» STATED PROBLEM
Copy everything in the listing below word for word, apart from any images.
━━━━━━━━━━━━━━━━━━━━━━━━━━━━━━
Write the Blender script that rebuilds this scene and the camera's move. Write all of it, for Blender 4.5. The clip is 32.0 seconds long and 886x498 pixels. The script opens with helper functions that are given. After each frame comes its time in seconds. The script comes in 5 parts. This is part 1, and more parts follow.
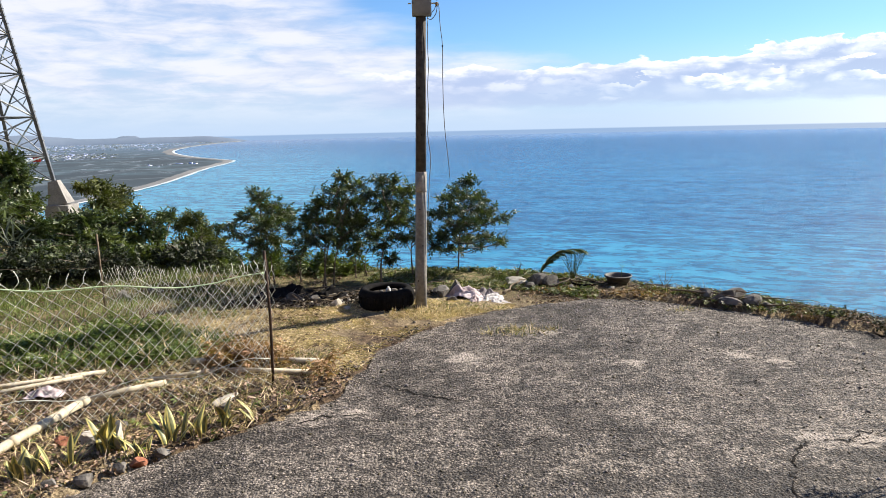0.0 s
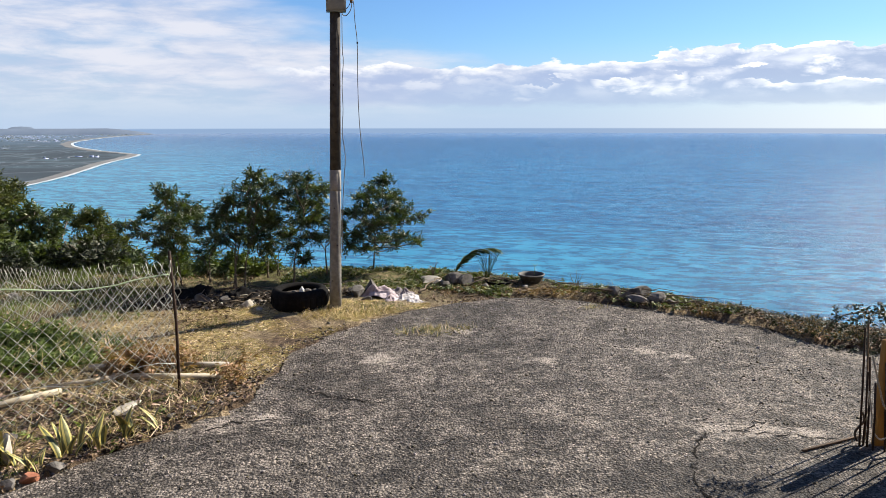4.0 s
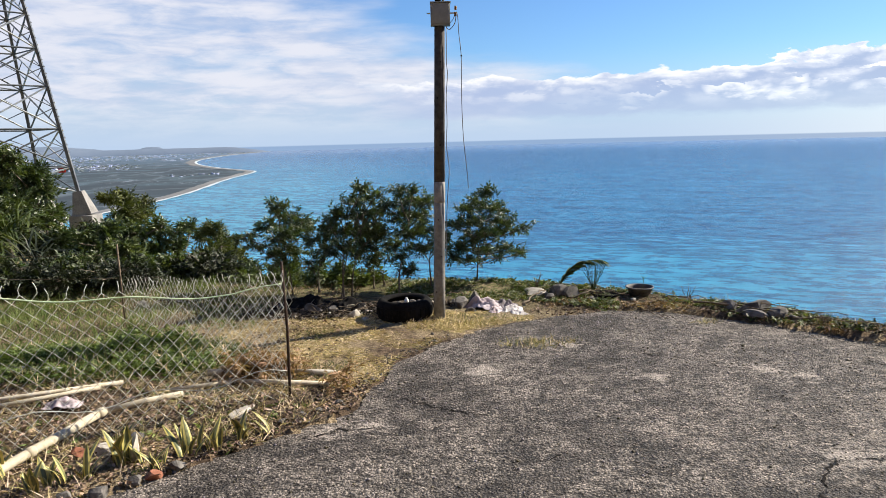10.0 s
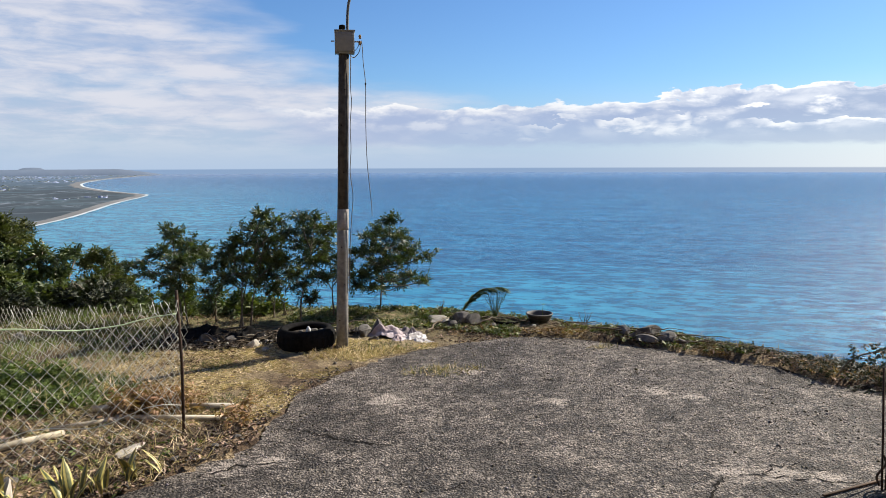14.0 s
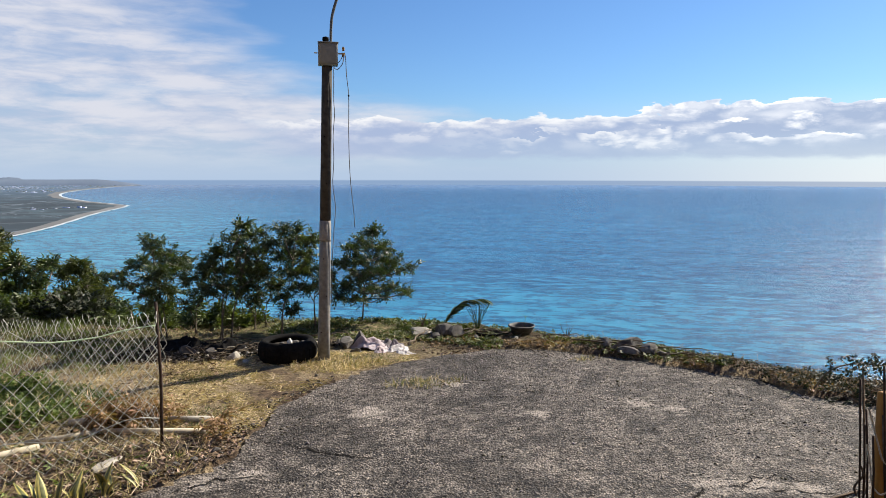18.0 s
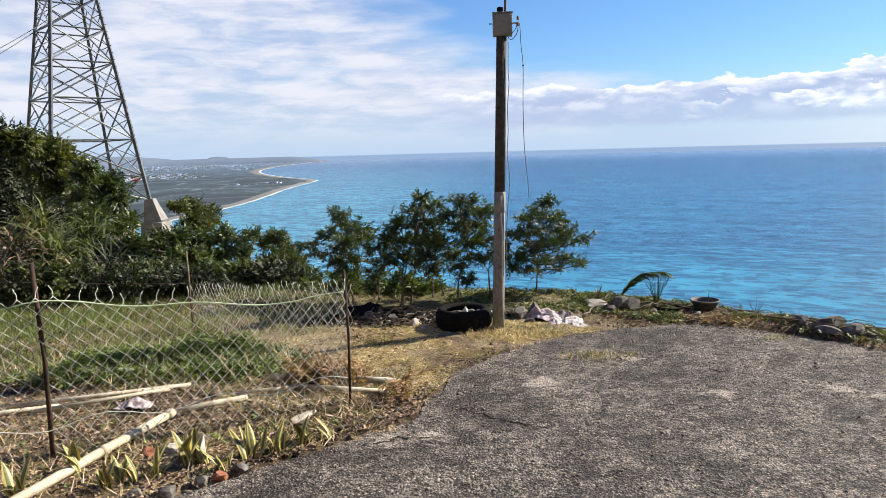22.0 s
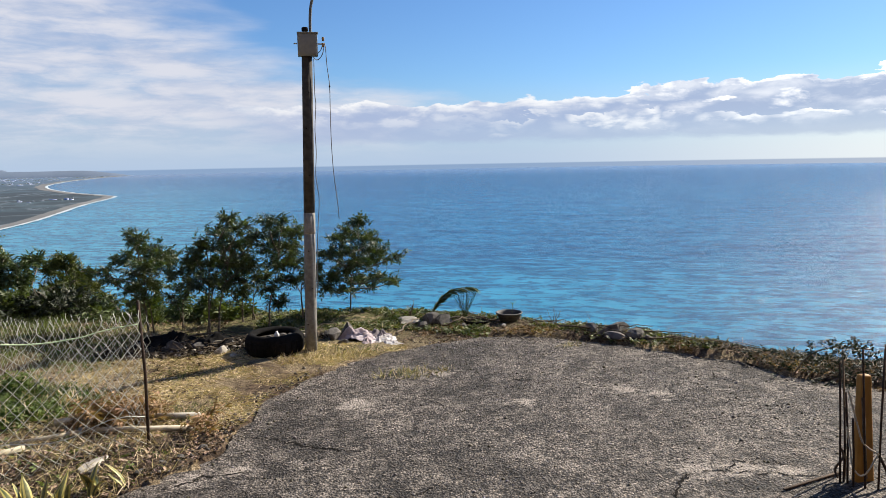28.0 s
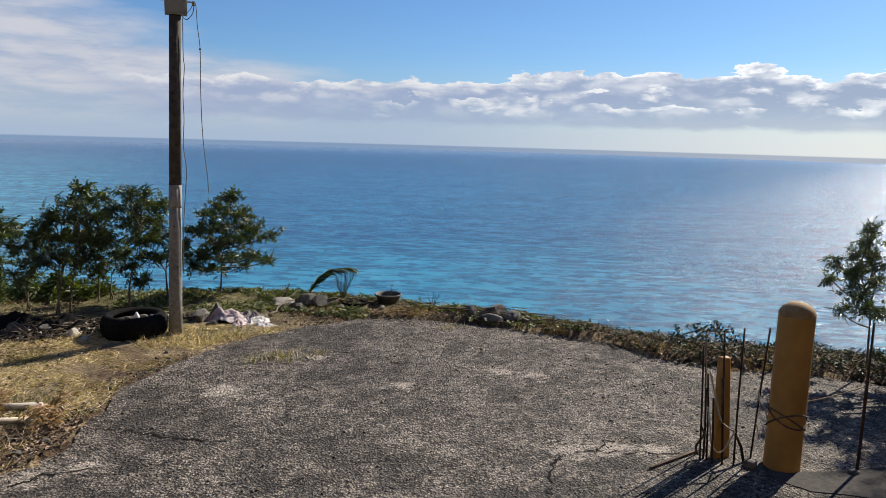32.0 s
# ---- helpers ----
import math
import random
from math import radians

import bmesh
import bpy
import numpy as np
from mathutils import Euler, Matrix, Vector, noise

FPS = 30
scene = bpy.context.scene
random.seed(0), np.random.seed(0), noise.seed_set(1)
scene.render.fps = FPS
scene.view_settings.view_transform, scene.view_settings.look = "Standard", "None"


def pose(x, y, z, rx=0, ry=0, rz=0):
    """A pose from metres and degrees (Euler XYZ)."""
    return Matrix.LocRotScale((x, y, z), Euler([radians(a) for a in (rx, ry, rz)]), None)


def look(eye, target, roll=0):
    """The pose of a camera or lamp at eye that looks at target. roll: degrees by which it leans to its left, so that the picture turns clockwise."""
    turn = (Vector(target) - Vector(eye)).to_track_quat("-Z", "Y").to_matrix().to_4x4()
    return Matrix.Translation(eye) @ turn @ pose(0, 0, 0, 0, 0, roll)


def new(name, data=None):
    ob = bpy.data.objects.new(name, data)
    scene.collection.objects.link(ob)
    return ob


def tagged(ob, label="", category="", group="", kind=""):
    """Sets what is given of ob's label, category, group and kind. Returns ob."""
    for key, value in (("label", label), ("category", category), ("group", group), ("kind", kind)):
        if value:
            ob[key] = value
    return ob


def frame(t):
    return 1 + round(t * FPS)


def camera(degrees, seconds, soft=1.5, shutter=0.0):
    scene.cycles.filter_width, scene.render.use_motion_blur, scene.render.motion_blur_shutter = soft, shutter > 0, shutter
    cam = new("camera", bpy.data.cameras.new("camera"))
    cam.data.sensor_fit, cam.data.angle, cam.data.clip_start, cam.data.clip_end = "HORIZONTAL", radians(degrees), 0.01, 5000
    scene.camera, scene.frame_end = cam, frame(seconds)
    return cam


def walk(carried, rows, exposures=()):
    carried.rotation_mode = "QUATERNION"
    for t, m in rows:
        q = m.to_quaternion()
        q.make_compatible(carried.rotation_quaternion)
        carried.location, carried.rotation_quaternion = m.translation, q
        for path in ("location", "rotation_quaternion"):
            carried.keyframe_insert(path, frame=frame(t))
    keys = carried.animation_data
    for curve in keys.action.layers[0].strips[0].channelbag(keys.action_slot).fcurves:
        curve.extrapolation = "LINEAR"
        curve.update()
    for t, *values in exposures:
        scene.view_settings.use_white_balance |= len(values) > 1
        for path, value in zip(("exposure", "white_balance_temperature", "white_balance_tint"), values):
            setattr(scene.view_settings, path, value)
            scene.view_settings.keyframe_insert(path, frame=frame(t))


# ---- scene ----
━━━━━━━━━━━━━━━━━━━━━━━━━━━━━━
» FINISHED TASK
Write the Blender script that rebuilds this scene and the camera's move. Write all of it, for Blender 4.5. The clip is 32.0 seconds long and 886x498 pixels. The script opens with helper functions that are given. After each frame comes its time in seconds. The script comes in 5 parts. This is part 1, and more parts follow.
0.0 s
4.0 s
10.0 s
14.0 s
18.0 s
22.0 s
28.0 s
32.0 s
# ---- helpers ----
import math
import random
from math import radians

import bmesh
import bpy
import numpy as np
from mathutils import Euler, Matrix, Vector, noise

FPS = 30
scene = bpy.context.scene
random.seed(0), np.random.seed(0), noise.seed_set(1)
scene.render.fps = FPS
scene.view_settings.view_transform, scene.view_settings.look = "Standard", "None"


def pose(x, y, z, rx=0, ry=0, rz=0):
    """A pose from metres and degrees (Euler XYZ)."""
    return Matrix.LocRotScale((x, y, z), Euler([radians(a) for a in (rx, ry, rz)]), None)


def look(eye, target, roll=0):
    """The pose of a camera or lamp at eye that looks at target. roll: degrees by which it leans to its left, so that the picture turns clockwise."""
    turn = (Vector(target) - Vector(eye)).to_track_quat("-Z", "Y").to_matrix().to_4x4()
    return Matrix.Translation(eye) @ turn @ pose(0, 0, 0, 0, 0, roll)


def new(name, data=None):
    ob = bpy.data.objects.new(name, data)
    scene.collection.objects.link(ob)
    return ob


def tagged(ob, label="", category="", group="", kind=""):
    """Sets what is given of ob's label, category, group and kind. Returns ob."""
    for key, value in (("label", label), ("category", category), ("group", group), ("kind", kind)):
        if value:
            ob[key] = value
    return ob


def frame(t):
    return 1 + round(t * FPS)


def camera(degrees, seconds, soft=1.5, shutter=0.0):
    scene.cycles.filter_width, scene.render.use_motion_blur, scene.render.motion_blur_shutter = soft, shutter > 0, shutter
    cam = new("camera", bpy.data.cameras.new("camera"))
    cam.data.sensor_fit, cam.data.angle, cam.data.clip_start, cam.data.clip_end = "HORIZONTAL", radians(degrees), 0.01, 5000
    scene.camera, scene.frame_end = cam, frame(seconds)
    return cam


def walk(carried, rows, exposures=()):
    carried.rotation_mode = "QUATERNION"
    for t, m in rows:
        q = m.to_quaternion()
        q.make_compatible(carried.rotation_quaternion)
        carried.location, carried.rotation_quaternion = m.translation, q
        for path in ("location", "rotation_quaternion"):
            carried.keyframe_insert(path, frame=frame(t))
    keys = carried.animation_data
    for curve in keys.action.layers[0].strips[0].channelbag(keys.action_slot).fcurves:
        curve.extrapolation = "LINEAR"
        curve.update()
    for t, *values in exposures:
        scene.view_settings.use_white_balance |= len(values) > 1
        for path, value in zip(("exposure", "white_balance_temperature", "white_balance_tint"), values):
            setattr(scene.view_settings, path, value)
            scene.view_settings.keyframe_insert(path, frame=frame(t))


# ---- scene ----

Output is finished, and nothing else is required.